## Problem details
Look below for the line containing "carried.keyframe_insert(path, frame=frame(t))" and the line containing "for path, value"; repeat exactly those two lines and all lines between them, and nothing else.

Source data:
--- begin ---
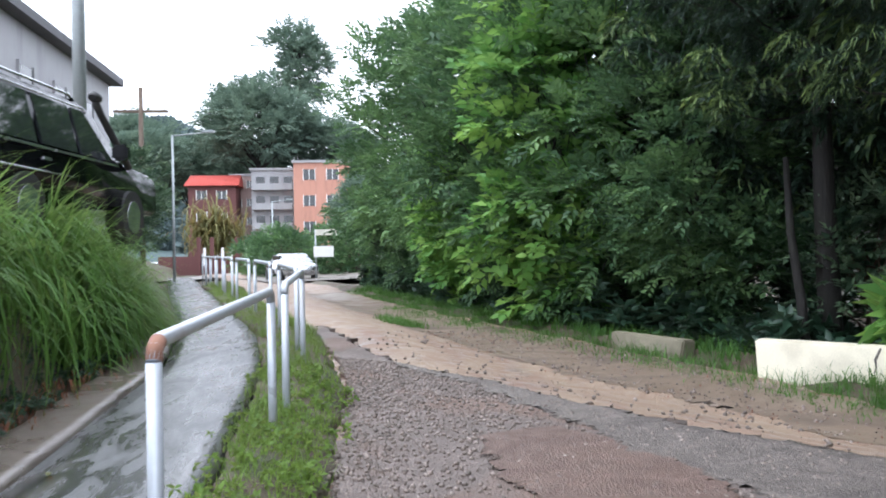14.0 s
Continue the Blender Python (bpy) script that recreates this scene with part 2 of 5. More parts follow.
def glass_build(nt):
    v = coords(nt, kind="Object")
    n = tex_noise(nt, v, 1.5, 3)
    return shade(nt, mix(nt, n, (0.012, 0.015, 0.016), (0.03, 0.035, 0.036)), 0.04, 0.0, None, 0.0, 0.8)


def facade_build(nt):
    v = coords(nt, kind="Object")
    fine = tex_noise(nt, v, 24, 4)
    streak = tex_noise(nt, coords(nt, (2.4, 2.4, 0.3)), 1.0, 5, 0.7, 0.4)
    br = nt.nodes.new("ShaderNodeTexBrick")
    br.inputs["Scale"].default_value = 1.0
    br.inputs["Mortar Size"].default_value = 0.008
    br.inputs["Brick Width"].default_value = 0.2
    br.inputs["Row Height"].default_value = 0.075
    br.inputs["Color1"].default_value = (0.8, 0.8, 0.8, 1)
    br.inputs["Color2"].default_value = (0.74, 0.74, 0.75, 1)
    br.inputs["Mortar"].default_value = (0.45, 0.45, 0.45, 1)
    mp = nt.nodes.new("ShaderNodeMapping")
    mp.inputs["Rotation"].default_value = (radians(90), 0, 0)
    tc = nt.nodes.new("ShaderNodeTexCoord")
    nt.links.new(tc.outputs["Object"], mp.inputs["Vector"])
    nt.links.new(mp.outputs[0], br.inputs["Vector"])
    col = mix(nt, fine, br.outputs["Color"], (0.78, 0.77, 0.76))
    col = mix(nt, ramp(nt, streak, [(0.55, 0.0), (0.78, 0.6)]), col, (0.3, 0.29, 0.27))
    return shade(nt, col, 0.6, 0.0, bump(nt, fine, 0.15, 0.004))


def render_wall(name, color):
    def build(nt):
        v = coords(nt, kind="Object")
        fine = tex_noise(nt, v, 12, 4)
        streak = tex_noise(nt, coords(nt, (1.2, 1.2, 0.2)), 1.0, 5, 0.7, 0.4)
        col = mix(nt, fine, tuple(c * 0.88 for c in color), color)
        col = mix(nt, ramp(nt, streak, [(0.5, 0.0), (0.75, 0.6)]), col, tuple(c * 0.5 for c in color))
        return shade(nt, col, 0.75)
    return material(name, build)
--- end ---
--- begin ---
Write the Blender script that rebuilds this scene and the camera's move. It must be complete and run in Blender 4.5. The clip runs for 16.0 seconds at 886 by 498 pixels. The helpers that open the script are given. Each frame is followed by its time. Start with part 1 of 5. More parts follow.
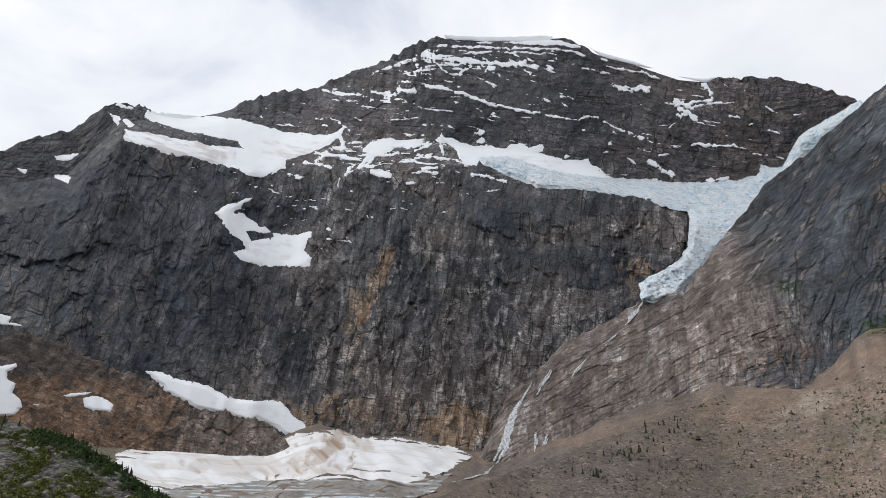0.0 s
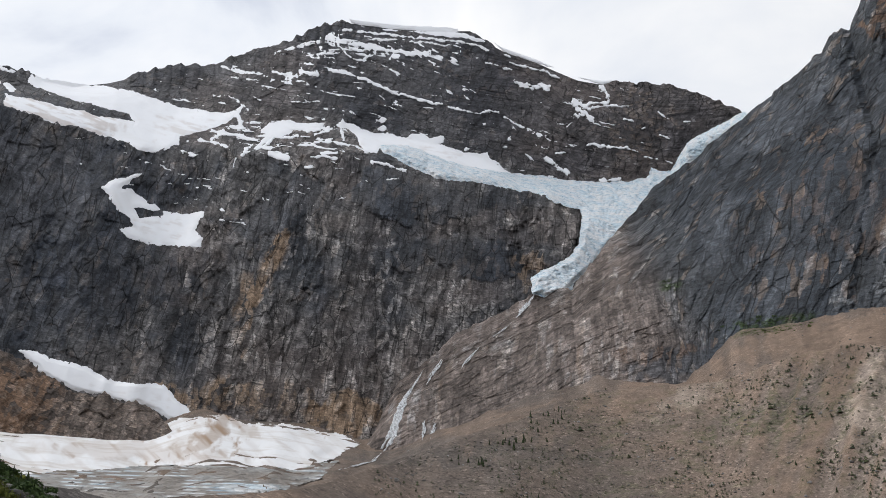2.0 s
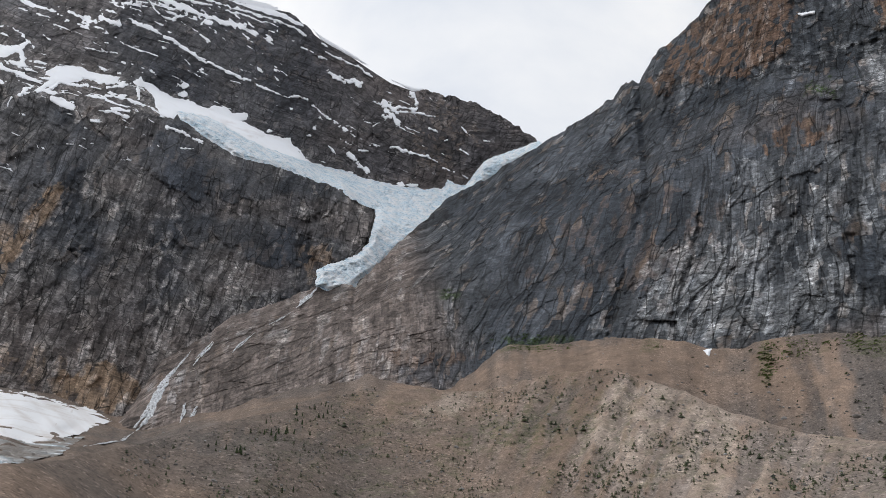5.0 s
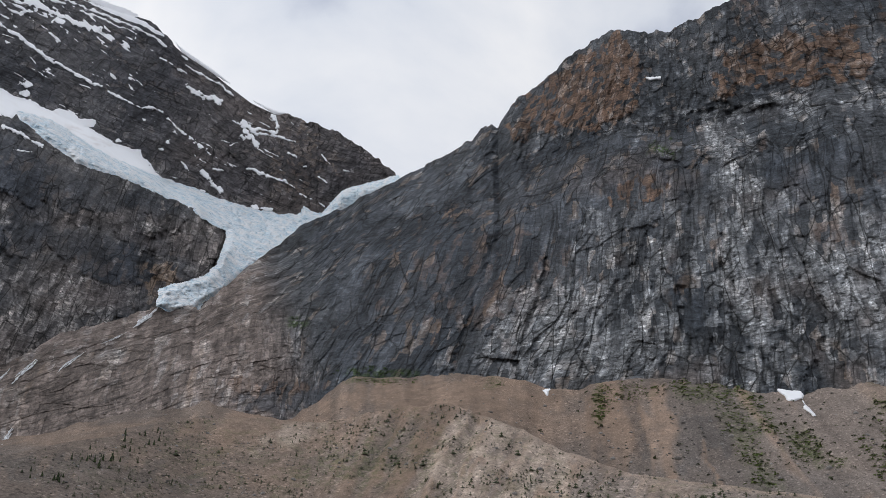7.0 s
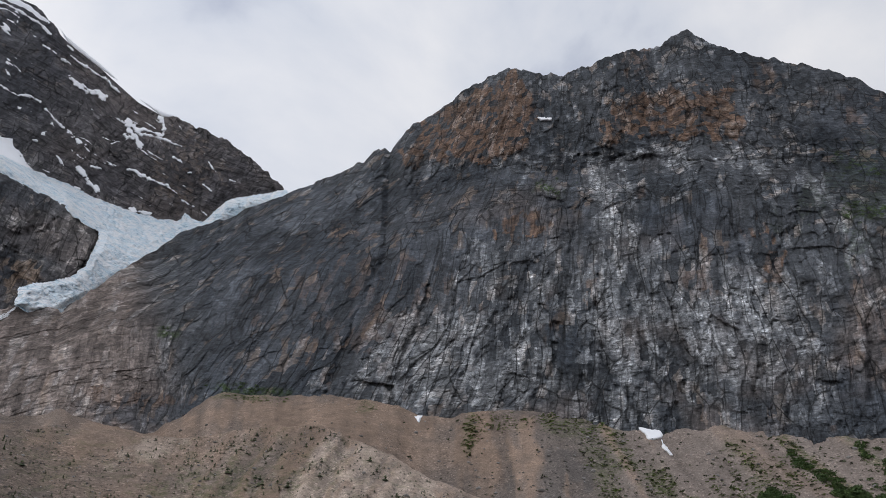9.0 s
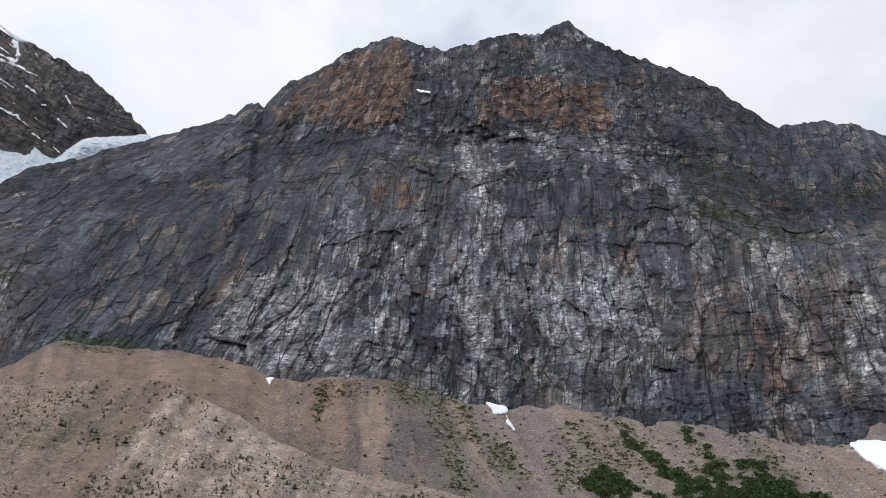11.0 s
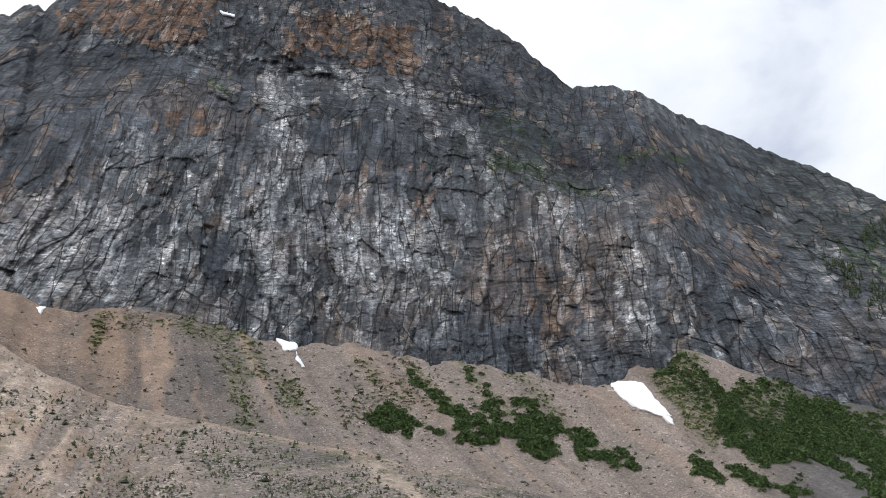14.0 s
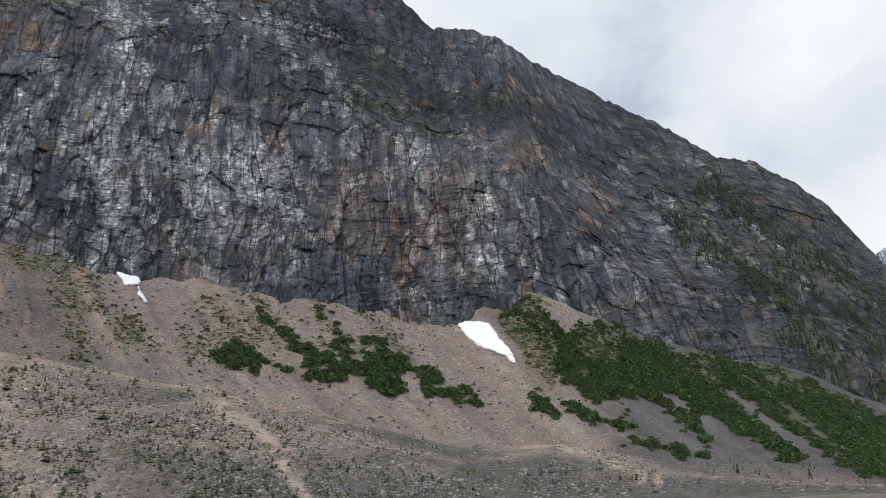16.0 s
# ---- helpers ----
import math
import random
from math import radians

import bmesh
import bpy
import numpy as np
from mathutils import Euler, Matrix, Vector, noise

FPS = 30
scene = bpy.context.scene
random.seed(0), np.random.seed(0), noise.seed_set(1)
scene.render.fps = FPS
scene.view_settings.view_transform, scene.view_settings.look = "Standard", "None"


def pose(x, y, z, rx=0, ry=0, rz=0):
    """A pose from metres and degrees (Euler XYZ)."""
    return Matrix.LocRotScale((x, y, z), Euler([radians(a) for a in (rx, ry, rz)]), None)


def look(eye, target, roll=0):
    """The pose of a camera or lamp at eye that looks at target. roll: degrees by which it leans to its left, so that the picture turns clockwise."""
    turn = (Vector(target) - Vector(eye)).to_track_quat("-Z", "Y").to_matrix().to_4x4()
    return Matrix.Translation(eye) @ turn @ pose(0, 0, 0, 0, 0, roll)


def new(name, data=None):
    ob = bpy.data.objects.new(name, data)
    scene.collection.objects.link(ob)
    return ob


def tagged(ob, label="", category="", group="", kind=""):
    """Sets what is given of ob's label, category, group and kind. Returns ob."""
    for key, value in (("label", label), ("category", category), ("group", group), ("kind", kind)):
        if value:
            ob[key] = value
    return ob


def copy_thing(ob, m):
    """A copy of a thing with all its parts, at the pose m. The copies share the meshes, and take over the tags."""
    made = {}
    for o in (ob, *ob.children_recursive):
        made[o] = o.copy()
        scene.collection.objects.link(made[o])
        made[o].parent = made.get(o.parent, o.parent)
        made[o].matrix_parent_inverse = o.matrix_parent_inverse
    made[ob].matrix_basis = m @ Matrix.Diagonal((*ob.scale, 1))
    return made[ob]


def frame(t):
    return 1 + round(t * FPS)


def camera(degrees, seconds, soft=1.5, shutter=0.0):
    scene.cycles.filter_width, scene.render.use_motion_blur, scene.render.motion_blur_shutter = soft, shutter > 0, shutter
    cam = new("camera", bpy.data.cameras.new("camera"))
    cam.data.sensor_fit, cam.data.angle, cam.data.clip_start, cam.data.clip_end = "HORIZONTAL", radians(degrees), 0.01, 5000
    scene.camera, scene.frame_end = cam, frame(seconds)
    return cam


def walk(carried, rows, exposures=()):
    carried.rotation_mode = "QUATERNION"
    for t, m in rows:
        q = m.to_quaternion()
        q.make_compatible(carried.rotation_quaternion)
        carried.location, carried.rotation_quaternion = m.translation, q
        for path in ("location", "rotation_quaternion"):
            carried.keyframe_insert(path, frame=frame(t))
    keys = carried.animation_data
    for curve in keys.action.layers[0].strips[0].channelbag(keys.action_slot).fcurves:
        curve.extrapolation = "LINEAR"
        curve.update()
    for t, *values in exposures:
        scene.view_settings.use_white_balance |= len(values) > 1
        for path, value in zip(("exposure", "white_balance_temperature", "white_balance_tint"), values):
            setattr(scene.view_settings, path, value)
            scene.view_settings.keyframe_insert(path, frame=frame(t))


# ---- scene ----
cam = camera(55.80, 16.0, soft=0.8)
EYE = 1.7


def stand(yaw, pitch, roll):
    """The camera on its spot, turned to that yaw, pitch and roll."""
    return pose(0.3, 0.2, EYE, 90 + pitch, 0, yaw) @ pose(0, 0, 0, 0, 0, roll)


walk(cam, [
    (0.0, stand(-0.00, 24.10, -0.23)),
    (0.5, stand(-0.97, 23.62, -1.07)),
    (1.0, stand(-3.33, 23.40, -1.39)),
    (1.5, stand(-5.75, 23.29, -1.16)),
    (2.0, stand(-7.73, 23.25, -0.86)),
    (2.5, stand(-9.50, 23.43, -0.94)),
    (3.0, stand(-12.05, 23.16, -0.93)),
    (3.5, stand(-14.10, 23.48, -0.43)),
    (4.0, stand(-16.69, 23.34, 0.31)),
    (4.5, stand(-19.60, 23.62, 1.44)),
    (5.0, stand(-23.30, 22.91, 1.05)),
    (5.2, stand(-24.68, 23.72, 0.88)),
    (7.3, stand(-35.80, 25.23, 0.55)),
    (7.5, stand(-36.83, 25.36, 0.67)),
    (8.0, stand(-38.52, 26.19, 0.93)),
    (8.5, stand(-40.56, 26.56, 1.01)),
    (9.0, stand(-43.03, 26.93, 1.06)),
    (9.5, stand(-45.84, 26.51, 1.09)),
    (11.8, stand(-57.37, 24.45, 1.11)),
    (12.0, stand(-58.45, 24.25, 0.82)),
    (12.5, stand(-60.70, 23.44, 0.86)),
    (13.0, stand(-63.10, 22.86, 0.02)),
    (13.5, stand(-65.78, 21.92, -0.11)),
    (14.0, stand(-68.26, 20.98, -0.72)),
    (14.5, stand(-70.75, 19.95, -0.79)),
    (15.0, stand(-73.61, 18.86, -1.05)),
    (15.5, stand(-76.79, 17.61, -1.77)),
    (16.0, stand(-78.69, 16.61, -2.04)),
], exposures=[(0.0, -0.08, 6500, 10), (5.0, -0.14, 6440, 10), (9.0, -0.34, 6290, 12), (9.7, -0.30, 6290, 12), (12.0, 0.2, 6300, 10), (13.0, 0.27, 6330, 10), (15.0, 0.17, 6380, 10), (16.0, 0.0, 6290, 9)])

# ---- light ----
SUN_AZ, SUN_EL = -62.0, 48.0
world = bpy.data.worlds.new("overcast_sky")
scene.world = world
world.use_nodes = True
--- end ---
## Exercise response
            carried.keyframe_insert(path, frame=frame(t))
    keys = carried.animation_data
    for curve in keys.action.layers[0].strips[0].channelbag(keys.action_slot).fcurves:
        curve.extrapolation = "LINEAR"
        curve.update()
    for t, *values in exposures:
        scene.view_settings.use_white_balance |= len(values) > 1
        for path, value in zip(("exposure", "white_balance_temperature", "white_balance_tint"), values):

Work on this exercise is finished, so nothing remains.